The future of waste management is URBAN!

This is a short lecture I recently gave to an AIDIS event in Sao Paulo. The event was dedicated to the presentation of the excellent report of AIDIS "Waste Management in Latin America" and I really have to congratulate the organizers for the excellent report they presented. For more about AIDIS see at


For more about the event see at


I have to thank the organizers for giving me the opportunity to contribute to a so important event and I want to ensure them that I will be on their side, available to contribute, whenever they ask for. Here are the thoughts I presented.

"...Latin America and the Caribbean is the most urbanized region in the world, with its urban population expanding from 61 percent in 1975 to more than 78 percent in 2001. With increas¬ing urbanization—along with economic growth and rising consumption—comes greater waste generation. And the waste will continue to grow: several recent World Bank studies project that the region’s municipal solid waste will increase from 131 million tons in 2005 to roughly 179 million in 2030.

Urbanization brings high growth in population, in income and unpredicted spatial growth. Urban areas in Latin America are becoming a symbiosis of extreme wealth and extreme poverty, while allowing the rise of a new middle class.

Thus, urbanization goes together with a rapid increase of the urban GDP /capita income, with decrease of average household size, increased demand for dwellings and increased informal sector markets in all the urban life, including waste management as well. One thing is for sure: more waste is coming and it will be urban.

But urbanization has also another, usually hidden, side that we have just began to understand it. Big cities have lower environmental and energy footprints than smaller ones and much lower than rural areas. Urban conglomerations deliver more results (in GDP/ capita, in productivity, in energy use per capita) with less resource. Recently it has been found that there is a so- called “super-scale effect”: double the size of a city and you will have double plus 15% efficiency in energy used, GDP/capita or any resource use. Half the size of a city and you will have a half minus 15% efficiency. This means that big cities deliver more using less and this is something that is directly linked with the social context of urban life and not with the engineering and logistics of it.

Now it is the time to utilize this particular property of urbanism for the benefit of waste management. For many years we faced the problem of waste management trying to resolve it with engineering and logistic tools. And we were right because the first objective of waste management was and it still is to protect human health, taking the garbage away of the daily city life.

As long as we face SWM as a matter of appropriate storage, collection, transfer, treatment and disposal and the main effort was to minimise environmental and health impacts, engineering and logistic tools were sufficient to plan and implement waste management systems. But today, resource management and social behaviour are becoming an organic part of any waste management system and they are essential to address increasing recycling rates and better quality of recyclables, participation of industrial stakeholders, eco-design initiatives and closed loops of products and materials.
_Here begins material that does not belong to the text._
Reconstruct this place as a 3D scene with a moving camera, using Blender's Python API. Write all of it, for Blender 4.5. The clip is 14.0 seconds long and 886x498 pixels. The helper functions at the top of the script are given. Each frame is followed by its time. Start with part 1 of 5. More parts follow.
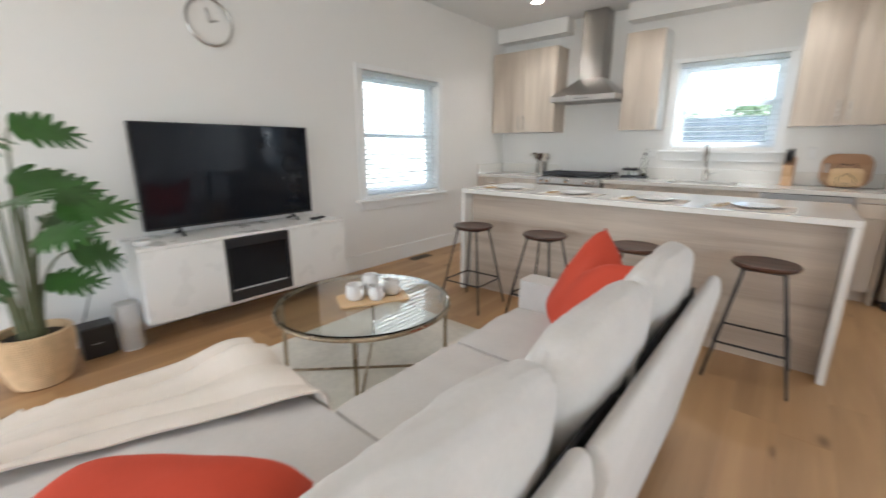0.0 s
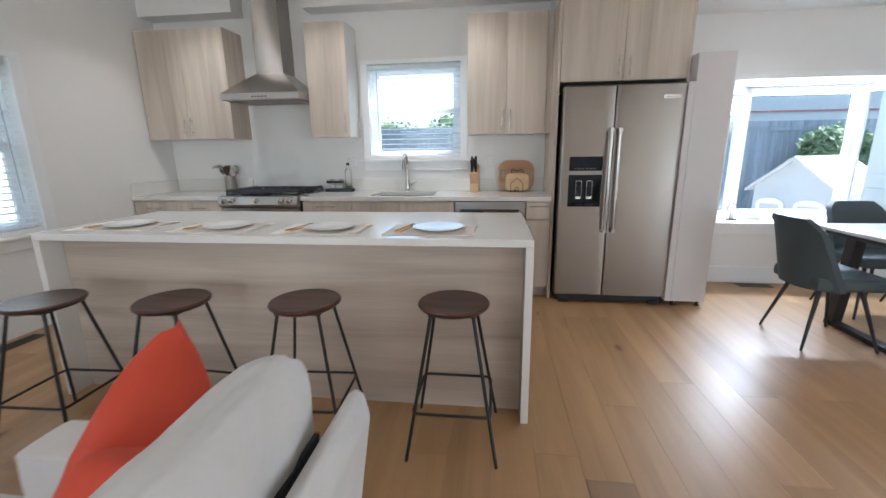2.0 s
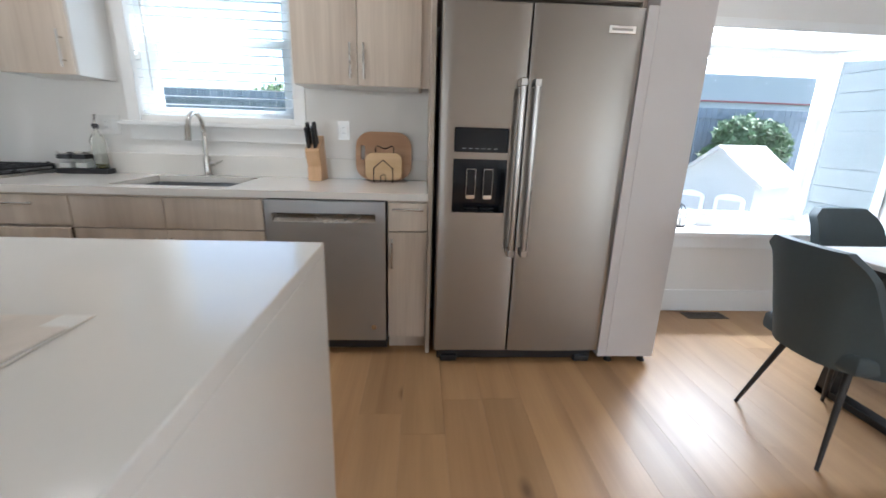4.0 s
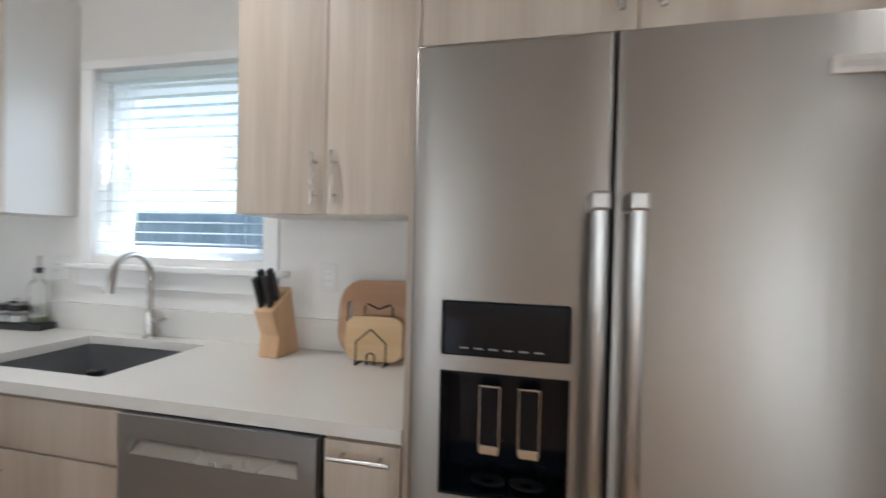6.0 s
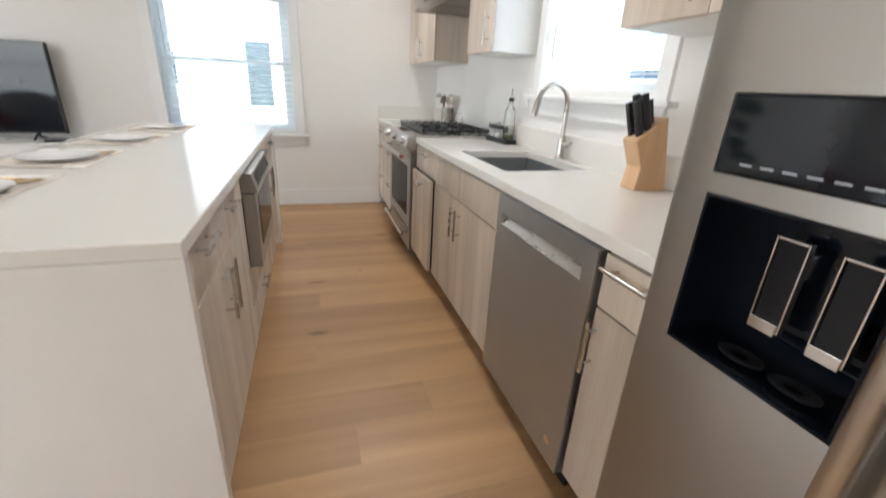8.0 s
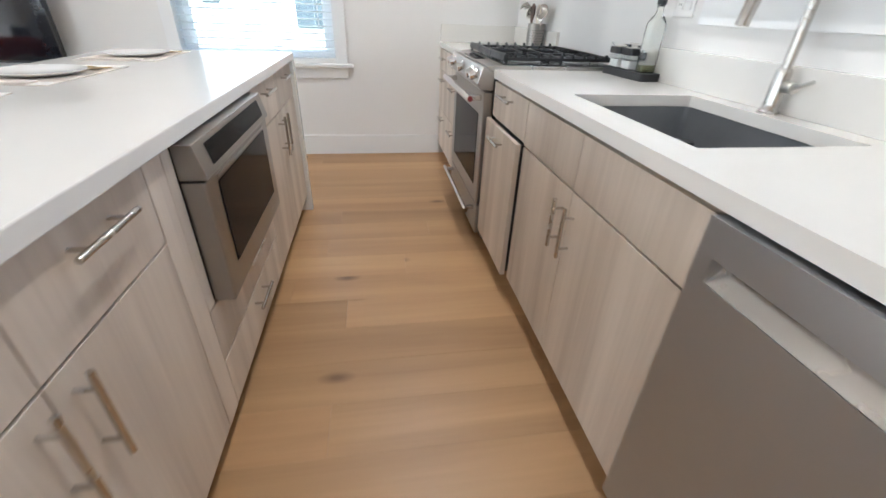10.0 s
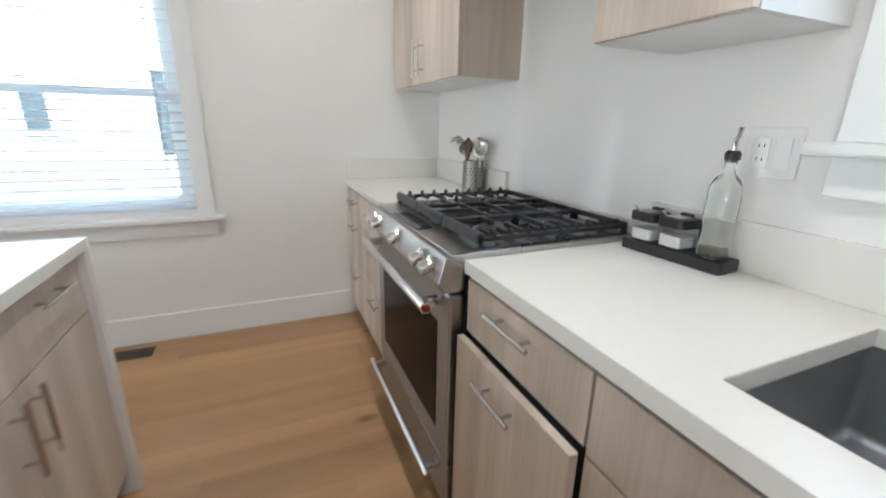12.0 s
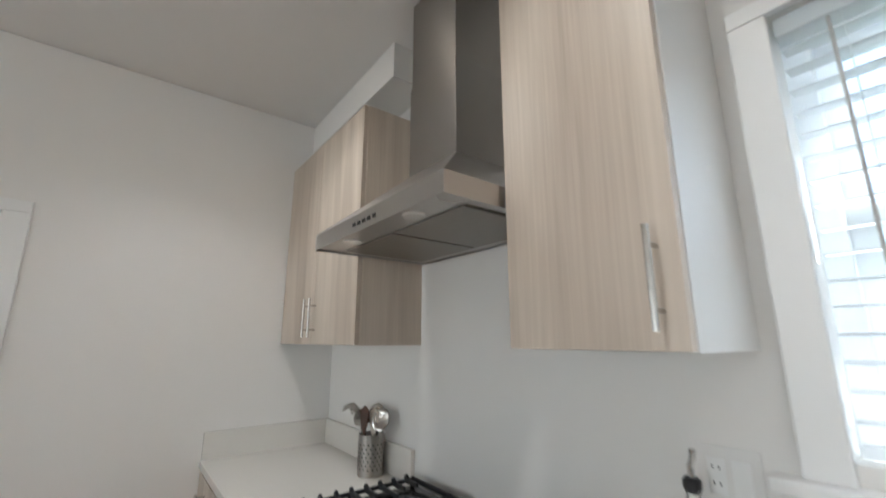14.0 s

As a result of those trends, it is obvious that the governance issues of waste management (institutional development, social support and participation and financial sustainability) are becoming more and more important especially for the success of recycling, reuse and waste prevention initiatives. They are highly sensitive to the continuous change of the neighbourhoods and cities within the megacity, especially to the poorest ones where inadequate waste management practices create serious health and environmental risks.

Clearly, the governance issues elements control the social behaviour of citizens and thus they are the most important for the success of recycling, reuse and waste prevention programs.

From those remarks, it is obvious that the overall performance of a city waste management system results from continuous interactions between global and local markets, emerging social behaviour, city governance, global and local stakeholders, city growth etc. And those interactions are hardly described by the traditional waste management approaches which are based on engineering and logistics.

So now it is the time to include social behavior and participation as an organic part of waste management, knowing that without it all infrastructure design might be proven as useless. And now there are smart tools to do it.

One of the major barriers in appropriate waste management is the lack of appropriate information for organizing waste collection, street cleaning and recycling. New emerging solutions do emerge and I think the most interesting one is to use citizens as sensors. Using smart phones applications and relevant software tools we can now have real time monitoring of all municipal activities, involving citizens not only to monitor but also to participate in decision making. This is the new era of urban waste management, a management that will be based in active and real time participation of citizens and in that way we can also open the crucial issues of waste prevention and recycling.

Of course infrastructure will always be needed – we can avoid it no matter how successful recycling we will have. But it is also time to focus at the overall cycle of waste, including the substantial cost of logistics, which represent 60-80% of our expenses for waste management. So why not to have e.g. waste treatment plans nearby the city centers? Why not to have underground transfer stations and treatment facilities?

The future of waste management is urban because cities were always and still are the major source of innovation for our societies. And through events like the one we have today, we have the opportunity to be the catalyst of this innovation."